* JOB: Repeat the full listing below verbatim and keep the images out.

* INFORMATION SUPPLIED:
<<<<

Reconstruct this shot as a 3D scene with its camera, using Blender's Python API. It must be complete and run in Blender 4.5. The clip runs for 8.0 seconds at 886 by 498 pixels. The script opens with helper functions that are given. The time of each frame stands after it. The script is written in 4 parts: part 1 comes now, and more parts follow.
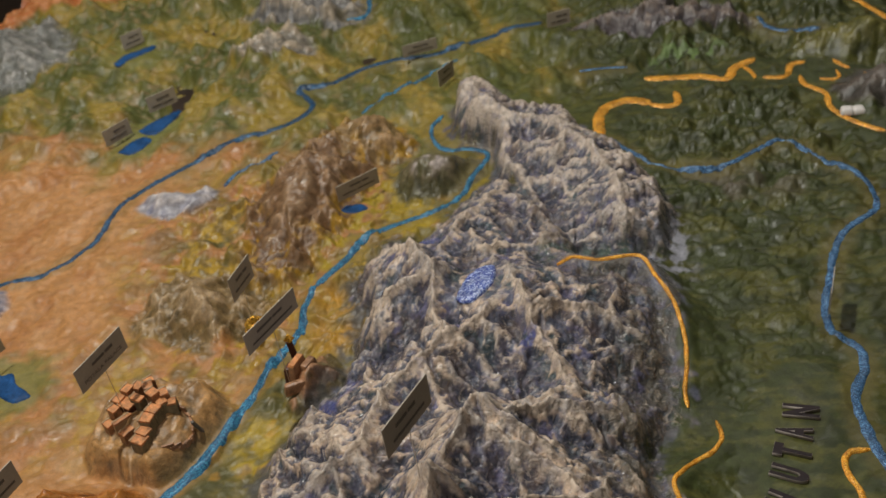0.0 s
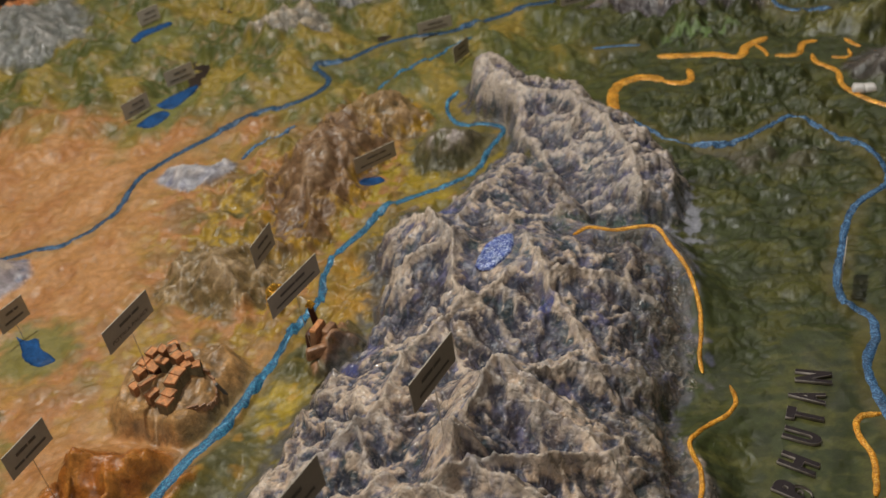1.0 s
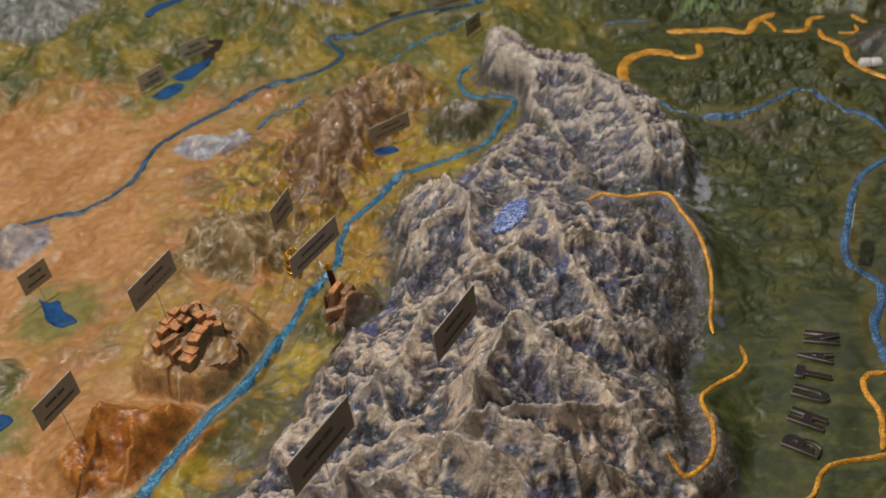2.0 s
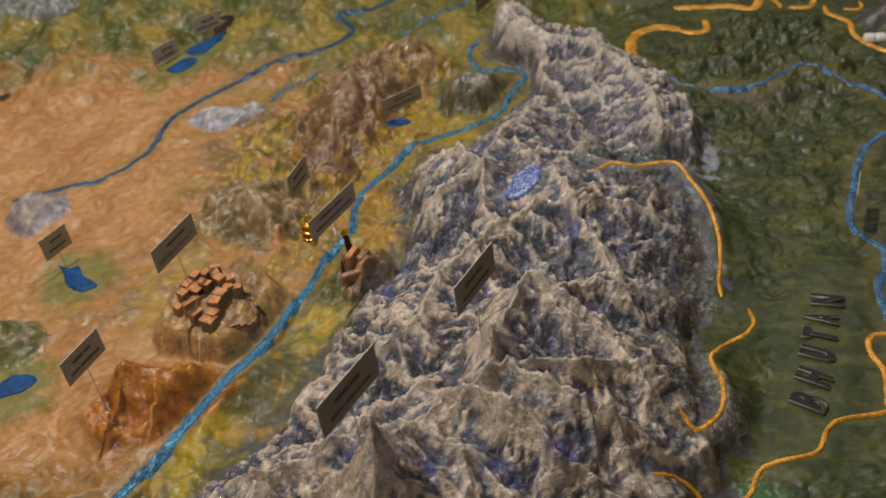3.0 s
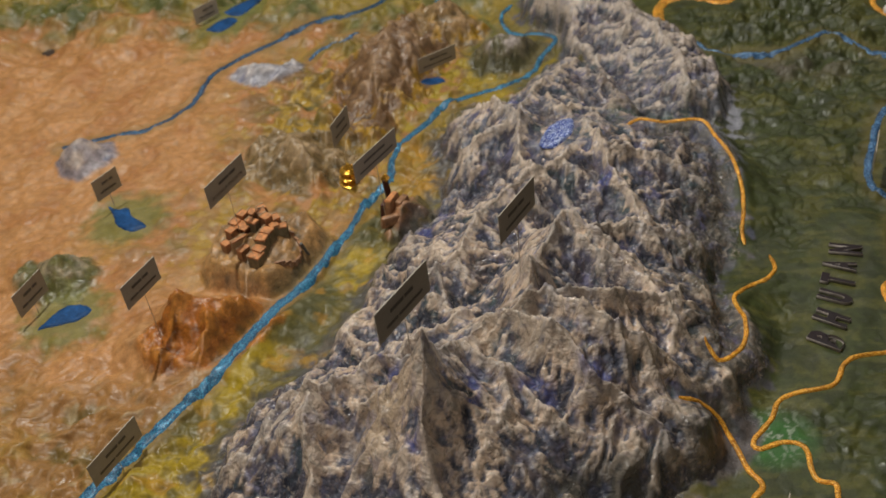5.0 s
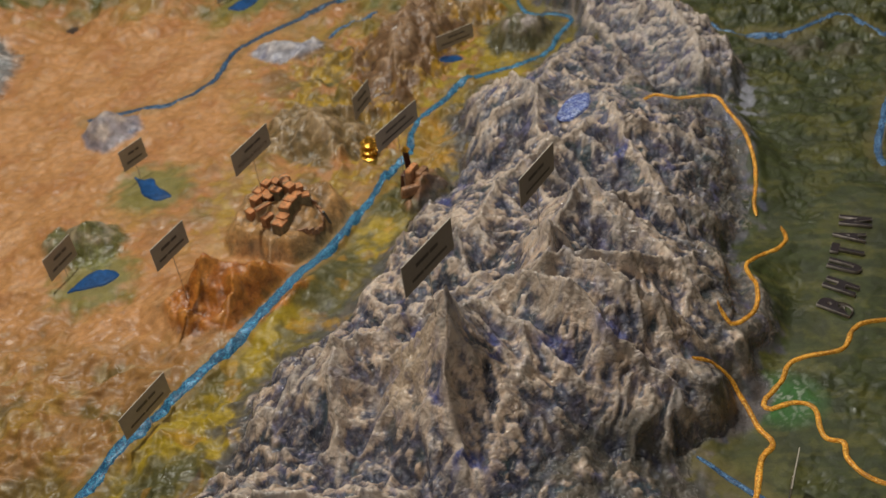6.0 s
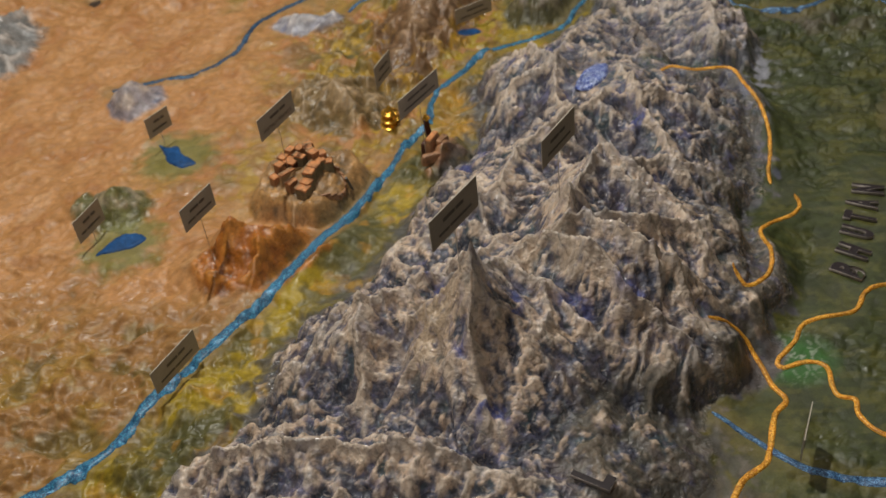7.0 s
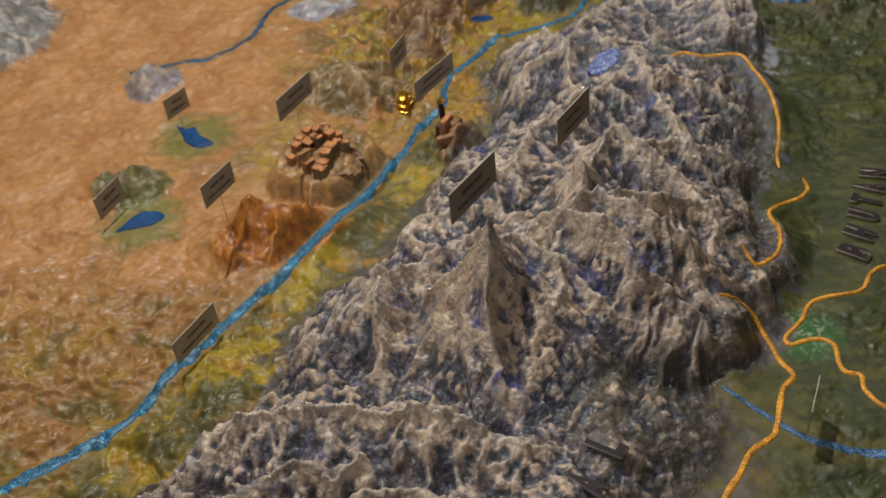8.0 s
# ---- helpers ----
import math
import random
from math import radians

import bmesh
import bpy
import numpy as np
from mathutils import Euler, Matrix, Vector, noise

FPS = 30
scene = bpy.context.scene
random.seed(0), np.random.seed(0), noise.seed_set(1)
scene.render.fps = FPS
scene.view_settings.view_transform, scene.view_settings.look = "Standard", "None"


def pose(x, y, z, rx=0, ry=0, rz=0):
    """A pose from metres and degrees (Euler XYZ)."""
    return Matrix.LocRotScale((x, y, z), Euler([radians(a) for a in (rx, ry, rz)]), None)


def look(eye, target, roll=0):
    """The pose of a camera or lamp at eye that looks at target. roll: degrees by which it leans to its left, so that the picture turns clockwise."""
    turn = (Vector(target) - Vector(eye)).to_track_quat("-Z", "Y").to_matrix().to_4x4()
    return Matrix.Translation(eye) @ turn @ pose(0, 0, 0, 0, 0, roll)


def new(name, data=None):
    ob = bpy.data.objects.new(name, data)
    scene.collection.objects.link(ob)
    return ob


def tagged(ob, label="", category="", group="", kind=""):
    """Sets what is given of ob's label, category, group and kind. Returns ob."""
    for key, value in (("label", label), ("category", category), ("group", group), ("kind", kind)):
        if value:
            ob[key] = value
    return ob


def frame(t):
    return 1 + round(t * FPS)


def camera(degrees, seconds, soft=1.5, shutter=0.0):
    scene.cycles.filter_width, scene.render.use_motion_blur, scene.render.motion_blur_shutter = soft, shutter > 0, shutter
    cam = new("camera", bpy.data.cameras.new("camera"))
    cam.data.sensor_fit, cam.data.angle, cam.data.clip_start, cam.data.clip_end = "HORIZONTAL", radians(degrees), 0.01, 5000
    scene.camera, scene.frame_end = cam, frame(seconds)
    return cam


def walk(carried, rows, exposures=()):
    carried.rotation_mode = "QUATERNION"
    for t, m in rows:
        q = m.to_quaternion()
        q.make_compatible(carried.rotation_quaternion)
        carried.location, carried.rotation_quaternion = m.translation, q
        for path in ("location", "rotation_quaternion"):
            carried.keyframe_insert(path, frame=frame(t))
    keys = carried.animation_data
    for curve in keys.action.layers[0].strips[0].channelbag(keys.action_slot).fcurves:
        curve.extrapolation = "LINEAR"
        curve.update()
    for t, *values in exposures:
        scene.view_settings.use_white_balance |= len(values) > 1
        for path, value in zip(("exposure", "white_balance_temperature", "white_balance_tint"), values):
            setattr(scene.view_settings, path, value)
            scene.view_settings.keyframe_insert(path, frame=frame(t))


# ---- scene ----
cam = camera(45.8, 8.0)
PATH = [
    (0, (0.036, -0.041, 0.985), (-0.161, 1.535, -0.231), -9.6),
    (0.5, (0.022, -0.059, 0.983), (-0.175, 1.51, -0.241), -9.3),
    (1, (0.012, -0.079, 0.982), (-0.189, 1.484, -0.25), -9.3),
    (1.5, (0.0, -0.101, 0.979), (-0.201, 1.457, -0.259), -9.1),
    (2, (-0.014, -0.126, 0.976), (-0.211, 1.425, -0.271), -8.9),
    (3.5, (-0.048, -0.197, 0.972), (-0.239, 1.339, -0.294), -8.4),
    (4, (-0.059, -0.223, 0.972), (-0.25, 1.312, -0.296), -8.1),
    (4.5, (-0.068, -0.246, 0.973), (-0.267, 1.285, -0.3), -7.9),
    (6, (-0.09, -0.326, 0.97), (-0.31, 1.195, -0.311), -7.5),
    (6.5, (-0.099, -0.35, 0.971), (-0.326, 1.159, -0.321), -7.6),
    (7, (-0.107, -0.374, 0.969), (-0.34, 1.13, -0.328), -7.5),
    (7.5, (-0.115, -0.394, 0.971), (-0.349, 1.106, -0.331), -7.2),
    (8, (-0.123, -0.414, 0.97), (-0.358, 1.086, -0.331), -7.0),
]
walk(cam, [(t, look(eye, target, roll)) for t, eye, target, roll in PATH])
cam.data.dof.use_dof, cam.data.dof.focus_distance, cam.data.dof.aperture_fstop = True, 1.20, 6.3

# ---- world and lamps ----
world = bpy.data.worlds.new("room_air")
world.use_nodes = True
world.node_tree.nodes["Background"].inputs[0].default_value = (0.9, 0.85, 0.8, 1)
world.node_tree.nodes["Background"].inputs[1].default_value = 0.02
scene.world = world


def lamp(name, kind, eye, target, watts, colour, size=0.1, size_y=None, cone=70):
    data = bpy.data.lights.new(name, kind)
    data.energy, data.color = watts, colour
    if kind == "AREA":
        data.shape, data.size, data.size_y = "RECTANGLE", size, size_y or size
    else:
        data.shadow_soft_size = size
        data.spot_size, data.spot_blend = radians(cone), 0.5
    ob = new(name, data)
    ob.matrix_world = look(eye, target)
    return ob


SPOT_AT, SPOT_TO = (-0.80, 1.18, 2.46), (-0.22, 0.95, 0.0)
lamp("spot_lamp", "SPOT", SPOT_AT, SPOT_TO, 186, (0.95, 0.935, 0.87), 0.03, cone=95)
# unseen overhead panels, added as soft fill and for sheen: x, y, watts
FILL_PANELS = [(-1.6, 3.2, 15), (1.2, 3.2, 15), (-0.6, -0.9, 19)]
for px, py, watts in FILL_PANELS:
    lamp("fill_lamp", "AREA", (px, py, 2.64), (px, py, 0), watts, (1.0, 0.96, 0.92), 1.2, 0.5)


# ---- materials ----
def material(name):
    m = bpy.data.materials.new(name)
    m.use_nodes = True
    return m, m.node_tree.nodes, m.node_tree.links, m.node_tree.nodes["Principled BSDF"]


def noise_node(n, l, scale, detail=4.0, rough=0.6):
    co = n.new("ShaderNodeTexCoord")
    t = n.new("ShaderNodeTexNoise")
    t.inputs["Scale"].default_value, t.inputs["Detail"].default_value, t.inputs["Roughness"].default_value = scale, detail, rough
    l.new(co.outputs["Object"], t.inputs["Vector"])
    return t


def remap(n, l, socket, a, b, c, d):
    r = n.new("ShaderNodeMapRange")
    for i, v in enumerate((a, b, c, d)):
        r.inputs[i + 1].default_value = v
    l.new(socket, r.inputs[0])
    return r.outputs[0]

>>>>

* CORRECT RESPONSE:
Reconstruct this shot as a 3D scene with its camera, using Blender's Python API. It must be complete and run in Blender 4.5. The clip runs for 8.0 seconds at 886 by 498 pixels. The script opens with helper functions that are given. The time of each frame stands after it. The script is written in 4 parts: part 1 comes now, and more parts follow.
0.0 s
1.0 s
2.0 s
3.0 s
5.0 s
6.0 s
7.0 s
8.0 s
# ---- helpers ----
import math
import random
from math import radians

import bmesh
import bpy
import numpy as np
from mathutils import Euler, Matrix, Vector, noise

FPS = 30
scene = bpy.context.scene
random.seed(0), np.random.seed(0), noise.seed_set(1)
scene.render.fps = FPS
scene.view_settings.view_transform, scene.view_settings.look = "Standard", "None"


def pose(x, y, z, rx=0, ry=0, rz=0):
    """A pose from metres and degrees (Euler XYZ)."""
    return Matrix.LocRotScale((x, y, z), Euler([radians(a) for a in (rx, ry, rz)]), None)


def look(eye, target, roll=0):
    """The pose of a camera or lamp at eye that looks at target. roll: degrees by which it leans to its left, so that the picture turns clockwise."""
    turn = (Vector(target) - Vector(eye)).to_track_quat("-Z", "Y").to_matrix().to_4x4()
    return Matrix.Translation(eye) @ turn @ pose(0, 0, 0, 0, 0, roll)


def new(name, data=None):
    ob = bpy.data.objects.new(name, data)
    scene.collection.objects.link(ob)
    return ob


def tagged(ob, label="", category="", group="", kind=""):
    """Sets what is given of ob's label, category, group and kind. Returns ob."""
    for key, value in (("label", label), ("category", category), ("group", group), ("kind", kind)):
        if value:
            ob[key] = value
    return ob


def frame(t):
    return 1 + round(t * FPS)


def camera(degrees, seconds, soft=1.5, shutter=0.0):
    scene.cycles.filter_width, scene.render.use_motion_blur, scene.render.motion_blur_shutter = soft, shutter > 0, shutter
    cam = new("camera", bpy.data.cameras.new("camera"))
    cam.data.sensor_fit, cam.data.angle, cam.data.clip_start, cam.data.clip_end = "HORIZONTAL", radians(degrees), 0.01, 5000
    scene.camera, scene.frame_end = cam, frame(seconds)
    return cam


def walk(carried, rows, exposures=()):
    carried.rotation_mode = "QUATERNION"
    for t, m in rows:
        q = m.to_quaternion()
        q.make_compatible(carried.rotation_quaternion)
        carried.location, carried.rotation_quaternion = m.translation, q
        for path in ("location", "rotation_quaternion"):
            carried.keyframe_insert(path, frame=frame(t))
    keys = carried.animation_data
    for curve in keys.action.layers[0].strips[0].channelbag(keys.action_slot).fcurves:
        curve.extrapolation = "LINEAR"
        curve.update()
    for t, *values in exposures:
        scene.view_settings.use_white_balance |= len(values) > 1
        for path, value in zip(("exposure", "white_balance_temperature", "white_balance_tint"), values):
            setattr(scene.view_settings, path, value)
            scene.view_settings.keyframe_insert(path, frame=frame(t))


# ---- scene ----
cam = camera(45.8, 8.0)
PATH = [
    (0, (0.036, -0.041, 0.985), (-0.161, 1.535, -0.231), -9.6),
    (0.5, (0.022, -0.059, 0.983), (-0.175, 1.51, -0.241), -9.3),
    (1, (0.012, -0.079, 0.982), (-0.189, 1.484, -0.25), -9.3),
    (1.5, (0.0, -0.101, 0.979), (-0.201, 1.457, -0.259), -9.1),
    (2, (-0.014, -0.126, 0.976), (-0.211, 1.425, -0.271), -8.9),
    (3.5, (-0.048, -0.197, 0.972), (-0.239, 1.339, -0.294), -8.4),
    (4, (-0.059, -0.223, 0.972), (-0.25, 1.312, -0.296), -8.1),
    (4.5, (-0.068, -0.246, 0.973), (-0.267, 1.285, -0.3), -7.9),
    (6, (-0.09, -0.326, 0.97), (-0.31, 1.195, -0.311), -7.5),
    (6.5, (-0.099, -0.35, 0.971), (-0.326, 1.159, -0.321), -7.6),
    (7, (-0.107, -0.374, 0.969), (-0.34, 1.13, -0.328), -7.5),
    (7.5, (-0.115, -0.394, 0.971), (-0.349, 1.106, -0.331), -7.2),
    (8, (-0.123, -0.414, 0.97), (-0.358, 1.086, -0.331), -7.0),
]
walk(cam, [(t, look(eye, target, roll)) for t, eye, target, roll in PATH])
cam.data.dof.use_dof, cam.data.dof.focus_distance, cam.data.dof.aperture_fstop = True, 1.20, 6.3

# ---- world and lamps ----
world = bpy.data.worlds.new("room_air")
world.use_nodes = True
world.node_tree.nodes["Background"].inputs[0].default_value = (0.9, 0.85, 0.8, 1)
world.node_tree.nodes["Background"].inputs[1].default_value = 0.02
scene.world = world


def lamp(name, kind, eye, target, watts, colour, size=0.1, size_y=None, cone=70):
    data = bpy.data.lights.new(name, kind)
    data.energy, data.color = watts, colour
    if kind == "AREA":
        data.shape, data.size, data.size_y = "RECTANGLE", size, size_y or size
    else:
        data.shadow_soft_size = size
        data.spot_size, data.spot_blend = radians(cone), 0.5
    ob = new(name, data)
    ob.matrix_world = look(eye, target)
    return ob


SPOT_AT, SPOT_TO = (-0.80, 1.18, 2.46), (-0.22, 0.95, 0.0)
lamp("spot_lamp", "SPOT", SPOT_AT, SPOT_TO, 186, (0.95, 0.935, 0.87), 0.03, cone=95)
# unseen overhead panels, added as soft fill and for sheen: x, y, watts
FILL_PANELS = [(-1.6, 3.2, 15), (1.2, 3.2, 15), (-0.6, -0.9, 19)]
for px, py, watts in FILL_PANELS:
    lamp("fill_lamp", "AREA", (px, py, 2.64), (px, py, 0), watts, (1.0, 0.96, 0.92), 1.2, 0.5)


# ---- materials ----
def material(name):
    m = bpy.data.materials.new(name)
    m.use_nodes = True
    return m, m.node_tree.nodes, m.node_tree.links, m.node_tree.nodes["Principled BSDF"]


def noise_node(n, l, scale, detail=4.0, rough=0.6):
    co = n.new("ShaderNodeTexCoord")
    t = n.new("ShaderNodeTexNoise")
    t.inputs["Scale"].default_value, t.inputs["Detail"].default_value, t.inputs["Roughness"].default_value = scale, detail, rough
    l.new(co.outputs["Object"], t.inputs["Vector"])
    return t


def remap(n, l, socket, a, b, c, d):
    r = n.new("ShaderNodeMapRange")
    for i, v in enumerate((a, b, c, d)):
        r.inputs[i + 1].default_value = v
    l.new(socket, r.inputs[0])
    return r.outputs[0]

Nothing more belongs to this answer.